>> start DATA SECTION

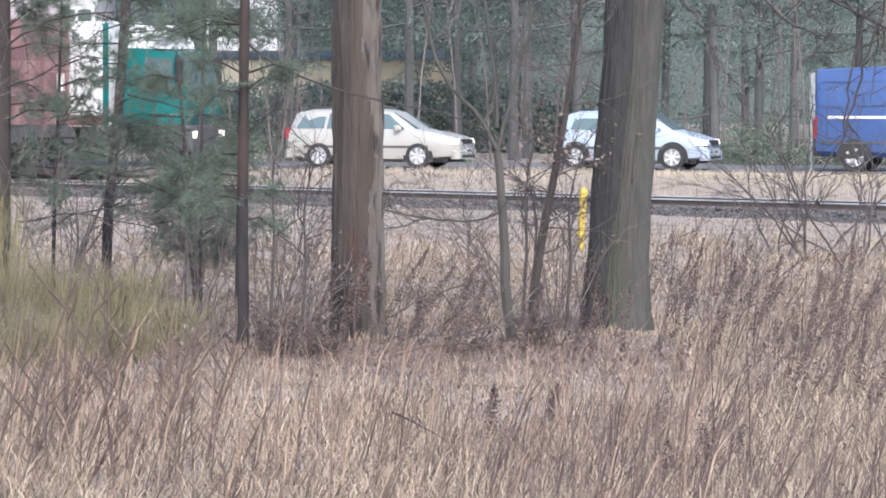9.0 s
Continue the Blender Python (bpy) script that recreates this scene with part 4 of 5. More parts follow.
def build_big_trees():
    rng = np.random.default_rng(11)
    # brown trunk: stripped wood towards the field, ridged bark on one flank, a rotten foot
    t = thing("oak_tree", "large bare tree, brown trunk half stripped of its bark", "tree")
    y = 39.3
    line = [(-0.83, y, -0.1), (-0.835, y, 0.5), (-0.85, y, 1.6), (-0.845, y, 3.6), (-0.80, y, 6.5), (-0.7, y + 0.2, 9.5)]

    def flank(z):
        return -62 + 34 * noise.noise((z * 0.8, 2.0, 0.0)) + 16 * noise.noise((z * 2.6, 5.0, 0.0))

    def turn_of(c):
        mid = np.interp(c.z, [p[2] for p in line], [p[0] for p in line])
        return math.degrees(math.atan2(c.y - y, c.x - mid))

    def skin(c):
        a = turn_of(c)
        edge = 16 * noise.noise((c.z * 2.2, 1.0, a * 0.02)) + 26 * noise.noise((c.z * 7.0, 3.0, a * 0.07))
        # the hollow stays flush: its depth is only a black skin colour
        if c.z < 0.62 and abs(a + 118 + edge) < 36 * max(1 - c.z / 0.62, 0) ** 0.5:
            return "hollow"
        if 0.30 < c.z < 1.15 and abs(a + 92 + edge) < 24 * math.sin(math.pi * (c.z - 0.30) / 0.85):
            return "rot"
        # the trunk's left edge takes the dark bark colour
        if a > 120 or a < -152 + edge:
            return "flake"
        return "wood" if a < flank(c.z) else "bark"

    def depth(deg, z):
        a = deg - 360 if deg > 180 else deg
        return 0.034 if -152 < a < flank(z) else 0.085

    whole = bark_trunk(line, [0.285, 0.245, 0.235, 0.222, 0.19, 0.13], rng, 96, 150, depth, 6.0, 1.1)
    skins = split_skin(whole, skin)
    for kind, name, mat, label in (("bark", "bark", OAK_BARK, "ridged grey-brown bark"), ("wood", "stripped_wood", OAK_WOOD, "smooth brown stripped wood"), ("flake", "bark", OAK_DARK, "dark bark on the left edge"),
                                   ("rot", "rotten_wood", OAK_ROT, "crumbling reddish rotten wood"), ("hollow", "hollow", OAK_HOLLOW, "black patch standing for a hollow at the foot")):
        part(name, skins[kind], mat, t, label)
    s = Solid()
    for i in range(10):
        a = rng.uniform(0, 6.28)
        twig_tree(s, (-0.78, y, rng.uniform(5.0, 9.3)), (math.cos(a), math.sin(a), 0.6), rng.uniform(1.8, 3.0), 0.06, rng, 2)
    part("crown", s, TWIG, t, "bare limbs and twigs")
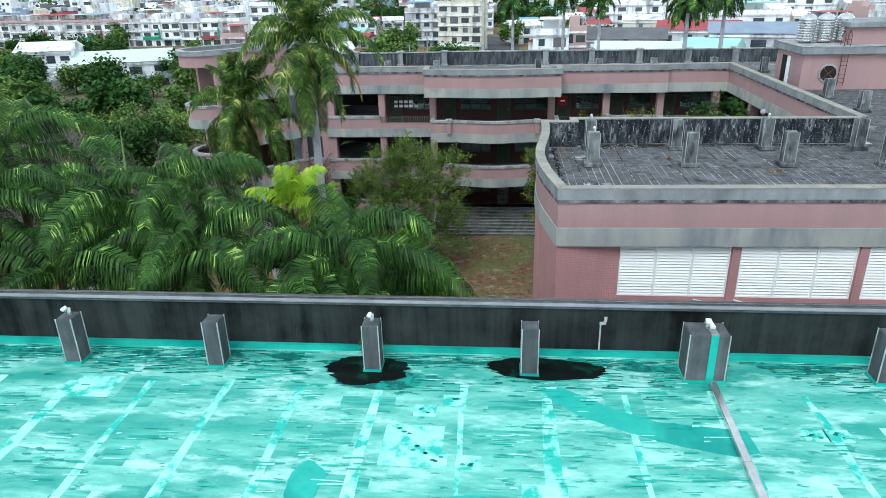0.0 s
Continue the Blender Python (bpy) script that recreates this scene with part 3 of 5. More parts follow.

>> end DATA SECTION

GIVEN REQUEST: Reproduce each record from above exactly; pictures do not belong in the copy.

SOLUTION TO THE PROBLEM:
9.0 s
Continue the Blender Python (bpy) script that recreates this scene with part 4 of 5. More parts follow.
def build_big_trees():
    rng = np.random.default_rng(11)
    # brown trunk: stripped wood towards the field, ridged bark on one flank, a rotten foot
    t = thing("oak_tree", "large bare tree, brown trunk half stripped of its bark", "tree")
    y = 39.3
    line = [(-0.83, y, -0.1), (-0.835, y, 0.5), (-0.85, y, 1.6), (-0.845, y, 3.6), (-0.80, y, 6.5), (-0.7, y + 0.2, 9.5)]

    def flank(z):
        return -62 + 34 * noise.noise((z * 0.8, 2.0, 0.0)) + 16 * noise.noise((z * 2.6, 5.0, 0.0))

    def turn_of(c):
        mid = np.interp(c.z, [p[2] for p in line], [p[0] for p in line])
        return math.degrees(math.atan2(c.y - y, c.x - mid))

    def skin(c):
        a = turn_of(c)
        edge = 16 * noise.noise((c.z * 2.2, 1.0, a * 0.02)) + 26 * noise.noise((c.z * 7.0, 3.0, a * 0.07))
        # the hollow stays flush: its depth is only a black skin colour
        if c.z < 0.62 and abs(a + 118 + edge) < 36 * max(1 - c.z / 0.62, 0) ** 0.5:
            return "hollow"
        if 0.30 < c.z < 1.15 and abs(a + 92 + edge) < 24 * math.sin(math.pi * (c.z - 0.30) / 0.85):
            return "rot"
        # the trunk's left edge takes the dark bark colour
        if a > 120 or a < -152 + edge:
            return "flake"
        return "wood" if a < flank(c.z) else "bark"

    def depth(deg, z):
        a = deg - 360 if deg > 180 else deg
        return 0.034 if -152 < a < flank(z) else 0.085

    whole = bark_trunk(line, [0.285, 0.245, 0.235, 0.222, 0.19, 0.13], rng, 96, 150, depth, 6.0, 1.1)
    skins = split_skin(whole, skin)
    for kind, name, mat, label in (("bark", "bark", OAK_BARK, "ridged grey-brown bark"), ("wood", "stripped_wood", OAK_WOOD, "smooth brown stripped wood"), ("flake", "bark", OAK_DARK, "dark bark on the left edge"),
                                   ("rot", "rotten_wood", OAK_ROT, "crumbling reddish rotten wood"), ("hollow", "hollow", OAK_HOLLOW, "black patch standing for a hollow at the foot")):
        part(name, skins[kind], mat, t, label)
    s = Solid()
    for i in range(10):
        a = rng.uniform(0, 6.28)
        twig_tree(s, (-0.78, y, rng.uniform(5.0, 9.3)), (math.cos(a), math.sin(a), 0.6), rng.uniform(1.8, 3.0), 0.06, rng, 2)
    part("crown", s, TWIG, t, "bare limbs and twigs")
0.0 s
Continue the Blender Python (bpy) script that recreates this scene with part 3 of 5. More parts follow.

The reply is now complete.